What is being asked: Your task is to give the data again, exactly, with every line intact.

++++ Recorded data

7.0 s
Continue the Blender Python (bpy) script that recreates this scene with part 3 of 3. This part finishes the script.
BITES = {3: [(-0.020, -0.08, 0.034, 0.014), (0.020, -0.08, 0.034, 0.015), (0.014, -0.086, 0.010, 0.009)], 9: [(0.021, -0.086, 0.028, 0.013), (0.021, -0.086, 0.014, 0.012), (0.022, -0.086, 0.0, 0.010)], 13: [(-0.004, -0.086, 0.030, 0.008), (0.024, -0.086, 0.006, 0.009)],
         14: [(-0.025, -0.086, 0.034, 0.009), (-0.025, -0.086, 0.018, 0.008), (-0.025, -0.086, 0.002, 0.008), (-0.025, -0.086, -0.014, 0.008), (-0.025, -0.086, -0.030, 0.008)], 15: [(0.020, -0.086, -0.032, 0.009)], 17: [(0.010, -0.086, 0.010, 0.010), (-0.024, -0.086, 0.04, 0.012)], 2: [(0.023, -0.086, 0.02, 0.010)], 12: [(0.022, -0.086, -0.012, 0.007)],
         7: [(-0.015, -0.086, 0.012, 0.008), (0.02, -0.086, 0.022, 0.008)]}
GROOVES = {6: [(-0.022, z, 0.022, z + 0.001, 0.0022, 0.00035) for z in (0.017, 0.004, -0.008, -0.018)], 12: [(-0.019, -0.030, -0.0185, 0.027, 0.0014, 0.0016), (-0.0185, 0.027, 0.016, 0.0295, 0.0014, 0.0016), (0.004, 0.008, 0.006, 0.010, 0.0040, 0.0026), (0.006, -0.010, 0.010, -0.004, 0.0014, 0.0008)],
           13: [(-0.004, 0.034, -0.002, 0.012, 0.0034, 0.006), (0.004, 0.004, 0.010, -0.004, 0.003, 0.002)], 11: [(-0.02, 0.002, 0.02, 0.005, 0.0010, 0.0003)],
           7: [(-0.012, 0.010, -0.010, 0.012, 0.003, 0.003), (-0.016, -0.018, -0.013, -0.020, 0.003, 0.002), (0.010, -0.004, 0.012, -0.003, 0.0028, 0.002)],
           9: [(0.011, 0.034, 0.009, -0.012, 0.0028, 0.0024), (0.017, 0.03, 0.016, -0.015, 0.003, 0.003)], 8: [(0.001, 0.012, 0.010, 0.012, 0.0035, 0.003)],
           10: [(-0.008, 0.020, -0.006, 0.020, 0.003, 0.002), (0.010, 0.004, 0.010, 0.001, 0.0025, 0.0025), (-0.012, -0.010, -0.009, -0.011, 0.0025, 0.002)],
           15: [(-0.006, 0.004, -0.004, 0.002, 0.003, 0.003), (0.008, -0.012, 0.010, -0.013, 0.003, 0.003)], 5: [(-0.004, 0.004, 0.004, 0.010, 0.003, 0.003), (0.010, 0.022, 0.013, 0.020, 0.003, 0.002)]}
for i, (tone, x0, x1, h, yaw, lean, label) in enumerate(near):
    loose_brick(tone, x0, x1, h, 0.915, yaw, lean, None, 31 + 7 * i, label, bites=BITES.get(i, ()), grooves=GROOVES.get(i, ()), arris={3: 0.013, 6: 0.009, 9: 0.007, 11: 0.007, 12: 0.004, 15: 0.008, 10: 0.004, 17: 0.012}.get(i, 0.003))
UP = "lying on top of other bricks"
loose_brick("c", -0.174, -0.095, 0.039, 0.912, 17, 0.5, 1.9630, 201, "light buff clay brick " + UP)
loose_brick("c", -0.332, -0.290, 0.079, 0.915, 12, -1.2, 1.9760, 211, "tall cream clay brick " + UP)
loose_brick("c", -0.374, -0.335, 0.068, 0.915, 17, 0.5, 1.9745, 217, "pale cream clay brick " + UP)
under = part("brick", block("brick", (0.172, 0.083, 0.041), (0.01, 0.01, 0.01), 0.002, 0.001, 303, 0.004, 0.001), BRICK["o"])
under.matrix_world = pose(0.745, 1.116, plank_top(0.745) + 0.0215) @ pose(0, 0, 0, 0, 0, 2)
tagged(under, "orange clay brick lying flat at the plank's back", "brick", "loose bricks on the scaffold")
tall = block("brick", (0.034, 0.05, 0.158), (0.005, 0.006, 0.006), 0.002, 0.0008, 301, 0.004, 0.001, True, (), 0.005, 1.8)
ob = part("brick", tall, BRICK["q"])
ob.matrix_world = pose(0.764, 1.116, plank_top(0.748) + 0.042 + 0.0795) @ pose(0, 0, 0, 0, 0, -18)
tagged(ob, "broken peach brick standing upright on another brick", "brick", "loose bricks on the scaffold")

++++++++

Result below:
7.0 s
Continue the Blender Python (bpy) script that recreates this scene with part 3 of 3. This part finishes the script.
BITES = {3: [(-0.020, -0.08, 0.034, 0.014), (0.020, -0.08, 0.034, 0.015), (0.014, -0.086, 0.010, 0.009)], 9: [(0.021, -0.086, 0.028, 0.013), (0.021, -0.086, 0.014, 0.012), (0.022, -0.086, 0.0, 0.010)], 13: [(-0.004, -0.086, 0.030, 0.008), (0.024, -0.086, 0.006, 0.009)],
         14: [(-0.025, -0.086, 0.034, 0.009), (-0.025, -0.086, 0.018, 0.008), (-0.025, -0.086, 0.002, 0.008), (-0.025, -0.086, -0.014, 0.008), (-0.025, -0.086, -0.030, 0.008)], 15: [(0.020, -0.086, -0.032, 0.009)], 17: [(0.010, -0.086, 0.010, 0.010), (-0.024, -0.086, 0.04, 0.012)], 2: [(0.023, -0.086, 0.02, 0.010)], 12: [(0.022, -0.086, -0.012, 0.007)],
         7: [(-0.015, -0.086, 0.012, 0.008), (0.02, -0.086, 0.022, 0.008)]}
GROOVES = {6: [(-0.022, z, 0.022, z + 0.001, 0.0022, 0.00035) for z in (0.017, 0.004, -0.008, -0.018)], 12: [(-0.019, -0.030, -0.0185, 0.027, 0.0014, 0.0016), (-0.0185, 0.027, 0.016, 0.0295, 0.0014, 0.0016), (0.004, 0.008, 0.006, 0.010, 0.0040, 0.0026), (0.006, -0.010, 0.010, -0.004, 0.0014, 0.0008)],
           13: [(-0.004, 0.034, -0.002, 0.012, 0.0034, 0.006), (0.004, 0.004, 0.010, -0.004, 0.003, 0.002)], 11: [(-0.02, 0.002, 0.02, 0.005, 0.0010, 0.0003)],
           7: [(-0.012, 0.010, -0.010, 0.012, 0.003, 0.003), (-0.016, -0.018, -0.013, -0.020, 0.003, 0.002), (0.010, -0.004, 0.012, -0.003, 0.0028, 0.002)],
           9: [(0.011, 0.034, 0.009, -0.012, 0.0028, 0.0024), (0.017, 0.03, 0.016, -0.015, 0.003, 0.003)], 8: [(0.001, 0.012, 0.010, 0.012, 0.0035, 0.003)],
           10: [(-0.008, 0.020, -0.006, 0.020, 0.003, 0.002), (0.010, 0.004, 0.010, 0.001, 0.0025, 0.0025), (-0.012, -0.010, -0.009, -0.011, 0.0025, 0.002)],
           15: [(-0.006, 0.004, -0.004, 0.002, 0.003, 0.003), (0.008, -0.012, 0.010, -0.013, 0.003, 0.003)], 5: [(-0.004, 0.004, 0.004, 0.010, 0.003, 0.003), (0.010, 0.022, 0.013, 0.020, 0.003, 0.002)]}
for i, (tone, x0, x1, h, yaw, lean, label) in enumerate(near):
    loose_brick(tone, x0, x1, h, 0.915, yaw, lean, None, 31 + 7 * i, label, bites=BITES.get(i, ()), grooves=GROOVES.get(i, ()), arris={3: 0.013, 6: 0.009, 9: 0.007, 11: 0.007, 12: 0.004, 15: 0.008, 10: 0.004, 17: 0.012}.get(i, 0.003))
UP = "lying on top of other bricks"
loose_brick("c", -0.174, -0.095, 0.039, 0.912, 17, 0.5, 1.9630, 201, "light buff clay brick " + UP)
loose_brick("c", -0.332, -0.290, 0.079, 0.915, 12, -1.2, 1.9760, 211, "tall cream clay brick " + UP)
loose_brick("c", -0.374, -0.335, 0.068, 0.915, 17, 0.5, 1.9745, 217, "pale cream clay brick " + UP)
under = part("brick", block("brick", (0.172, 0.083, 0.041), (0.01, 0.01, 0.01), 0.002, 0.001, 303, 0.004, 0.001), BRICK["o"])
under.matrix_world = pose(0.745, 1.116, plank_top(0.745) + 0.0215) @ pose(0, 0, 0, 0, 0, 2)
tagged(under, "orange clay brick lying flat at the plank's back", "brick", "loose bricks on the scaffold")
tall = block("brick", (0.034, 0.05, 0.158), (0.005, 0.006, 0.006), 0.002, 0.0008, 301, 0.004, 0.001, True, (), 0.005, 1.8)
ob = part("brick", tall, BRICK["q"])
ob.matrix_world = pose(0.764, 1.116, plank_top(0.748) + 0.042 + 0.0795) @ pose(0, 0, 0, 0, 0, -18)
tagged(ob, "broken peach brick standing upright on another brick", "brick", "loose bricks on the scaffold")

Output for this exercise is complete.